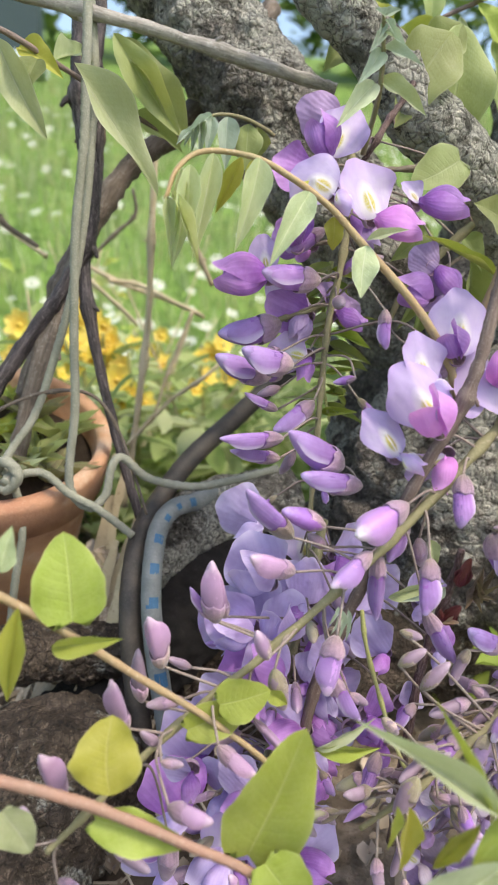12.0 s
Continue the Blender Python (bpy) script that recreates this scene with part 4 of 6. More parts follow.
def disc(rnd, x, y, size):
    """A small daisy head: eight petals round a centre."""
    z = land(x, y) + rnd.uniform(0.03, 0.09)
    up = Vector((rnd.uniform(-0.4, 0.4), rnd.uniform(-0.9, -0.2), 1)).normalized()
    a = up.orthogonal().normalized()
    b = up.cross(a)
    c = Vector((x, y, z))
    v, f, u = [], [], []
    for k in range(8):
        t = k * math.pi / 4
        d, s = a * math.cos(t) + b * math.sin(t), b * math.cos(t) - a * math.sin(t)
        n = len(v)
        v += [c + d * size * 0.15, c + d * size * 0.7 + s * size * 0.24, c + d * size + up * size * 0.1, c + d * size * 0.7 - s * size * 0.24]
        u += [(0.5, 0), (1, 0.7), (0.5, 1), (0, 0.7)]
        f.append((n, n + 1, n + 2, n + 3))
    return v, f, u


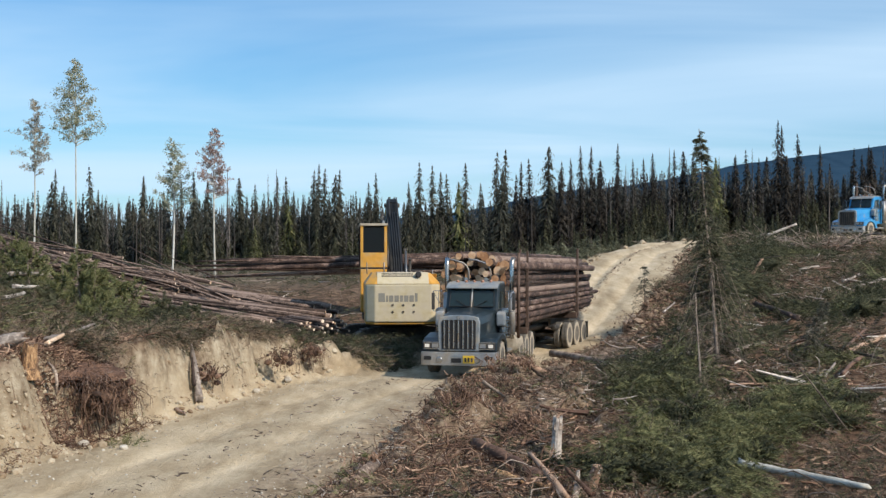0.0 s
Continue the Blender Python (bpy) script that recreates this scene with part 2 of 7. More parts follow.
def ground_material():
    m = bpy.data.materials.new("clearing_ground")
    m.use_nodes = True
    nt = m.node_tree
    N, L = nt.nodes.new, nt.links.new
    b = nt.nodes["Principled BSDF"]
    b.inputs["Roughness"].default_value, b.inputs["Specular IOR Level"].default_value = 0.95, 0.15
    co = N("ShaderNodeTexCoord")

    def layer(scale, colours, stretch=(1, 1, 1), detail=8, lo=0.3, hi=0.7):
        mp, t, r = N("ShaderNodeMapping"), N("ShaderNodeTexNoise"), N("ShaderNodeValToRGB")
        mp.inputs["Scale"].default_value = stretch
        L(co.outputs["Object"], mp.inputs[0])
        L(mp.outputs[0], t.inputs["Vector"])
        t.inputs["Scale"].default_value, t.inputs["Detail"].default_value, t.inputs["Roughness"].default_value = scale, detail, 0.65
        el = r.color_ramp.elements
        for i, c in enumerate(colours):
            p = lo + (hi - lo) * i / (len(colours) - 1)
            e = el[i] if i < 2 else el.new(p)
            e.position, e.color = p, (*c, 1)
        L(t.outputs[0], r.inputs[0])
        return r.outputs[0]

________

From the material, report only how many lines include the word "Python".

● **EXERCISE ANSWER**
2